Hoyer has raised the issue with Pelosi and received encouraging feedback, senior Democratic aides said.

But Pelosi spent the past two years demonstrating her ability to translate her will into action, often by seizing the initiative from her chairmen.

In the 110th Congress, Pelosi frequently outmaneuvered Ways and Means Chairman Charlie Rangel (D-N.Y.), including on negotiations to expand children’s health insurance, in that case using a process that Rangel complained left the House “cut off at the knees.”

And she squared off with then-Energy and Commerce Chairman John Dingell (D-Mich.) over the direction of energy policy, undercutting his jurisdiction by creating the Energy Independence and Global Warming Committee. The panel has no legislative authority, but its establishment sent a clear signal.

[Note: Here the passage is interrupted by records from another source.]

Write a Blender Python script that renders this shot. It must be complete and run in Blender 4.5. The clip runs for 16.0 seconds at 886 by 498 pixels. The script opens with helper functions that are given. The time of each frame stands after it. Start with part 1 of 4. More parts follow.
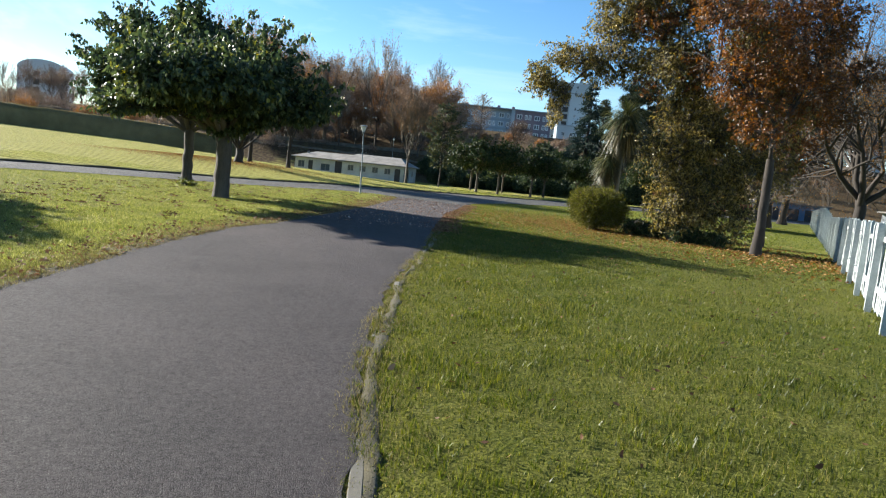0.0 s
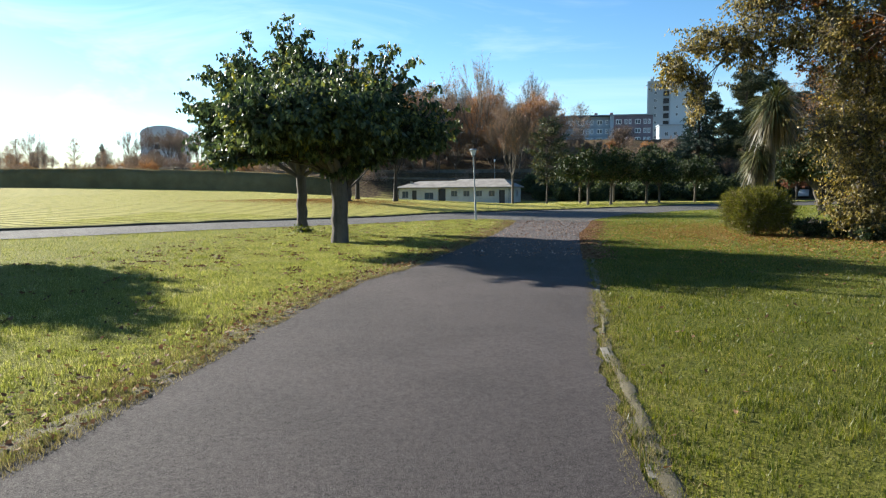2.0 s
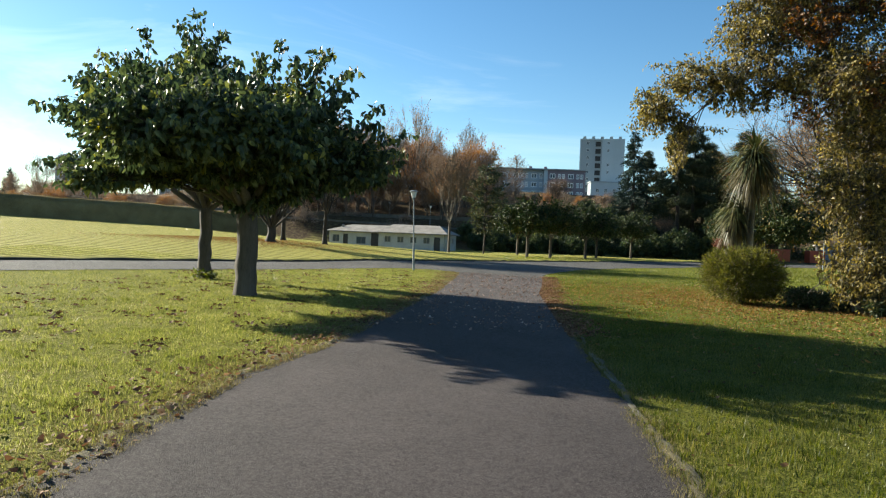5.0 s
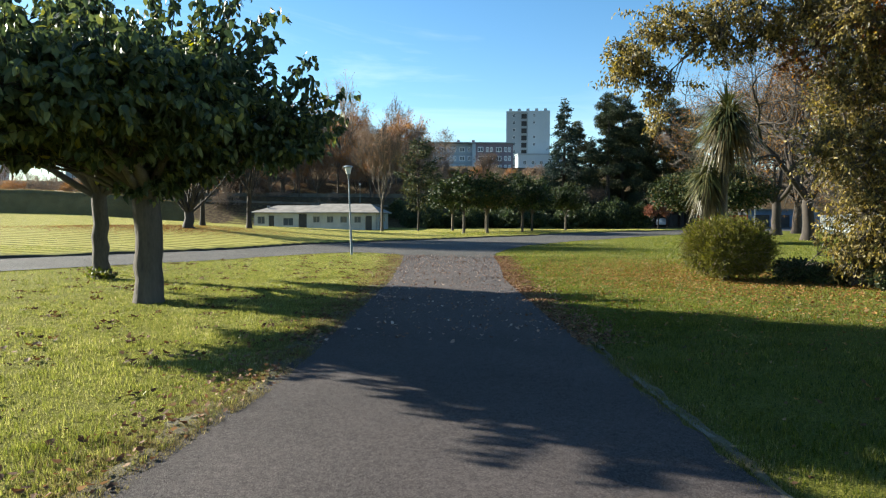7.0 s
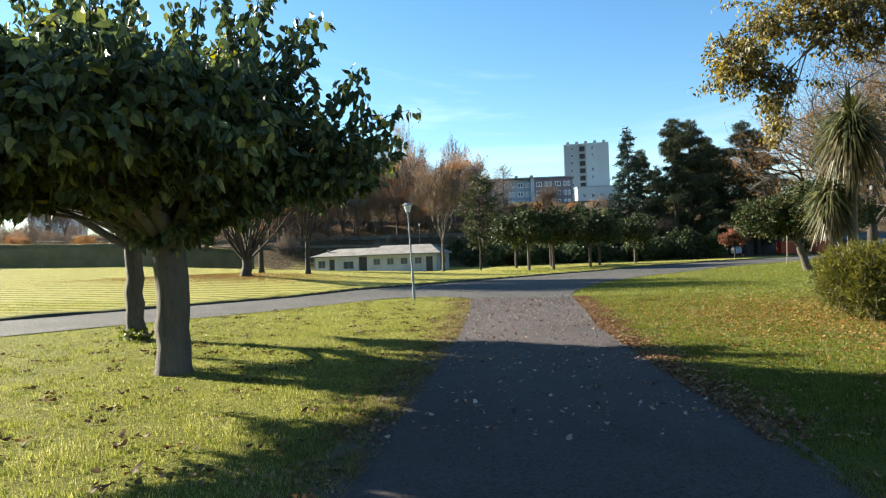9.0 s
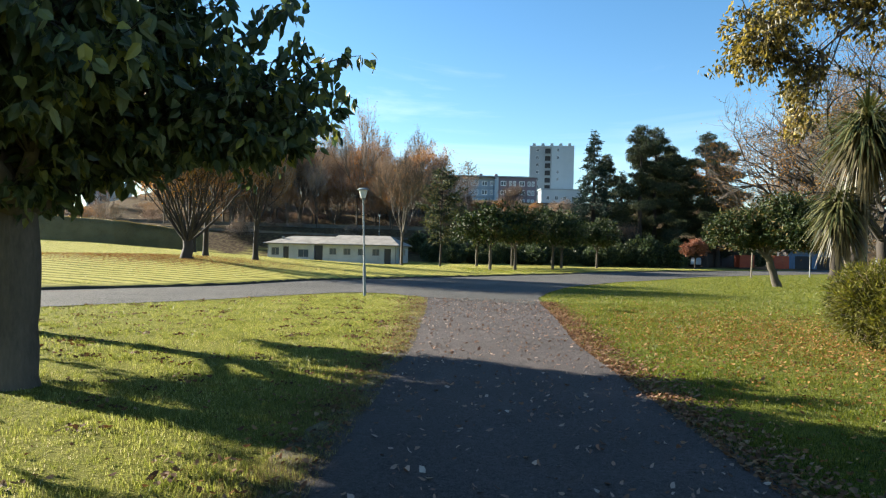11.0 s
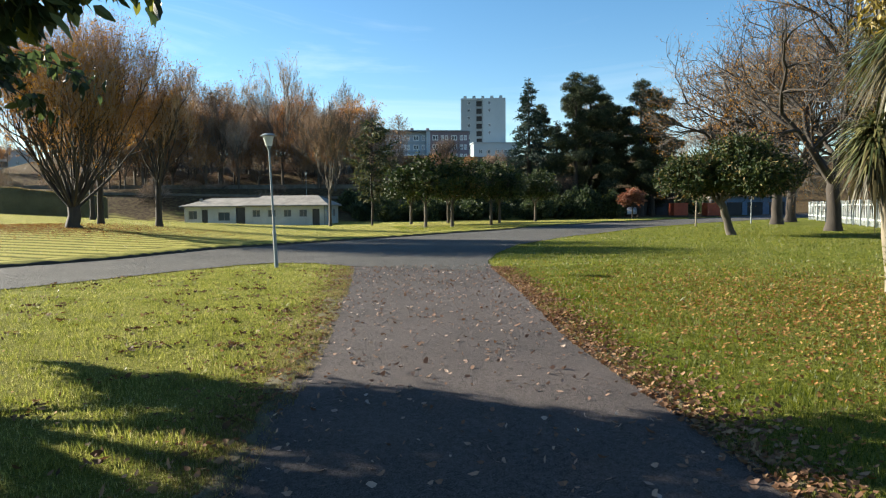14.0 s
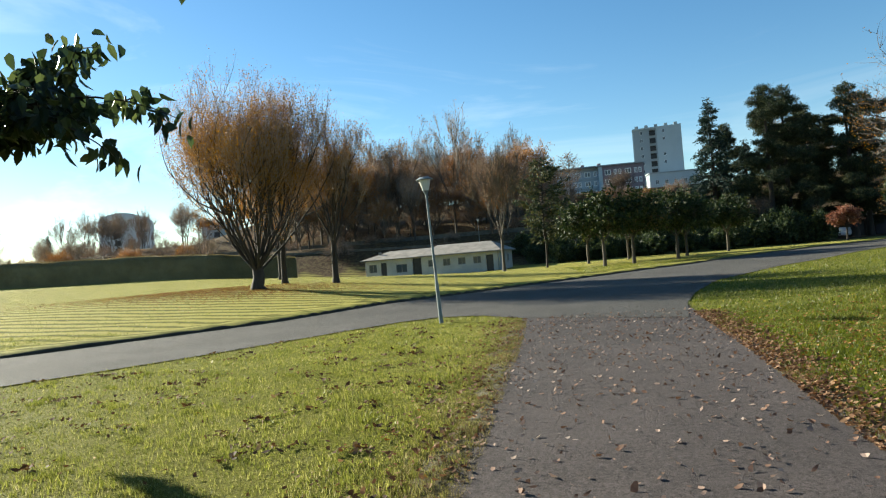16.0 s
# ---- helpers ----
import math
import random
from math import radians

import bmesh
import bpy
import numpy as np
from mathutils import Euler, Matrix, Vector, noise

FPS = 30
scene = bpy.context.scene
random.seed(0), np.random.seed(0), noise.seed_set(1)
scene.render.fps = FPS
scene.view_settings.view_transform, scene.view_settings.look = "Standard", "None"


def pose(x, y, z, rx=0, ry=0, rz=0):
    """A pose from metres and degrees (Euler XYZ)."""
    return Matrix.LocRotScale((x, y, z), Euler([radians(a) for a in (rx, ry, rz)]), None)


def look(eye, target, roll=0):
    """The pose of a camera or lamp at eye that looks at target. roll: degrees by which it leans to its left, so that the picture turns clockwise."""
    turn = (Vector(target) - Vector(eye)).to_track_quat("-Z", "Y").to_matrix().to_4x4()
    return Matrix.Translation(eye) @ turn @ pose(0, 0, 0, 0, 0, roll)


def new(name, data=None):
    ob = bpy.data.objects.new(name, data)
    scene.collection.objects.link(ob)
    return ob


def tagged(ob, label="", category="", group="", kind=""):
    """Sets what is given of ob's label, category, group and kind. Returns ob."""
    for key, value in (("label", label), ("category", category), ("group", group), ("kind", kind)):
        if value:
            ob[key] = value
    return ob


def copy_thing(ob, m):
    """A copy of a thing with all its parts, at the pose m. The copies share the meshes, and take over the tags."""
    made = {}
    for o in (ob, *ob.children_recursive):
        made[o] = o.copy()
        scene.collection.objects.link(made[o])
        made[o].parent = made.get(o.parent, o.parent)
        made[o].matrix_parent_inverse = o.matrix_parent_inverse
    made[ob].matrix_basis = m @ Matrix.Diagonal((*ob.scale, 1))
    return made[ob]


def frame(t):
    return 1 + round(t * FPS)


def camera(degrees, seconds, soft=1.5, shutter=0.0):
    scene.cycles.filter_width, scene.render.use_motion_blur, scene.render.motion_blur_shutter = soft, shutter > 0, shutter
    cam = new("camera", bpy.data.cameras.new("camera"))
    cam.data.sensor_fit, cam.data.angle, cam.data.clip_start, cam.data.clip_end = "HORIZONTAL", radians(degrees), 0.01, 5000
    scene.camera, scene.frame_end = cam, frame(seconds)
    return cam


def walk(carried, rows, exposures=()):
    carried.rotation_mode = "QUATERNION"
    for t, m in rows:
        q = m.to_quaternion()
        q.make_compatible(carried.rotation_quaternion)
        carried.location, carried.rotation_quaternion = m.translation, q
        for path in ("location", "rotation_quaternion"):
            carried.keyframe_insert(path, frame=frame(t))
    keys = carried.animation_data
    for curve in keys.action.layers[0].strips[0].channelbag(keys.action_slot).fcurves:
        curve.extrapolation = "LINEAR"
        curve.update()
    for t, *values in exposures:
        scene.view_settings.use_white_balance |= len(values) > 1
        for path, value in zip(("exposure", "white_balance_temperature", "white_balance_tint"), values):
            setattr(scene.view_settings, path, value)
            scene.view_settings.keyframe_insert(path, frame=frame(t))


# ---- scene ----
EXPOSURES = [
    (0.0, 1.78, 6300, 8), (0.5, 1.78, 6350, 8), (1.5, 1.70, 6400, 8), (2.0, 1.81, 6450, 8), (2.5, 1.84, 6600, 7), (3.0, 1.32, 6850, 4), (3.5, 1.69, 6900, 6),
    (4.0, 1.73, 6650, 8), (4.5, 1.73, 6600, 6), (5.0, 1.70, 6850, 4), (7.5, 2.04, 6650, 5), (8.0, 2.13, 6650, 6), (8.5, 2.05, 6850, 5),
    (9.0, 2.12, 6900, 6), (9.5, 2.12, 6800, 7), (12.0, 1.86, 6800, 4), (12.5, 1.70, 6500, 2), (13.0, 1.59, 6400, 2), (13.5, 1.72, 6500, 2),
    (14.0, 1.83, 6850, 6), (14.5, 2.14, 7450, 12), (15.0, 2.07, 7350, 8), (15.5, 1.82, 6900, 5), (16.0, 1.62, 6850, 2)]
cam = camera(66.8, 16.0, soft=1.2)
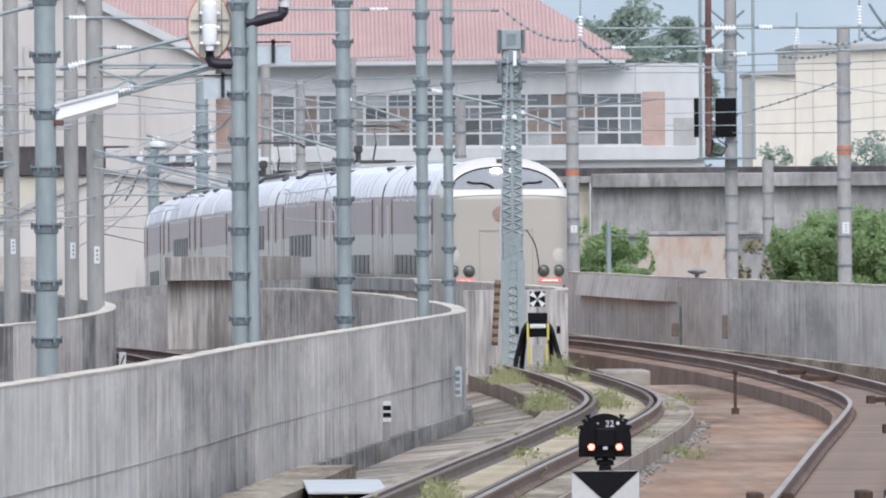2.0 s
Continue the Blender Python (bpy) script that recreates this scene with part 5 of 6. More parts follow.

Later that year, Pelosi executed an end-around the veteran Michigan Democrat to secure passage of a landmark energy bill that tightened fuel-efficiency standards for vehicles, prompting Dingell to gripe on the floor, “I have some reservations, to put it mildly, about how this legislation was assembled.”

Dingell is one of a handful of Democrats unaffiliated with either of the moderate caucuses to sign on to the letter to Hoyer.

On the whole, the Brookings Institution found in a recent report, House Democrats in the 110th Congress “considered legislation under fewer open rules and many more closed rules than any of their six Republican predecessors” and were “at least as willing to forego committee deliberations and bring unreported bills directly to the floor under special rules as their Republican counterparts.”

And Democratic leaders “almost banished conference committees altogether” in the second session, the institution found.

It is not yet clear what will provide the next litmus test of Pelosi’s commitment to taking a more hands-off approach under the new order. Some strategists suggested that as Pelosi develops a working relationship with Obama, taking a more deliberative approach to legislating could help protect her prerogatives against potentially competing priorities from the White House.

Others were not convinced. Said one senior Democratic aide: “She’s a control freak.”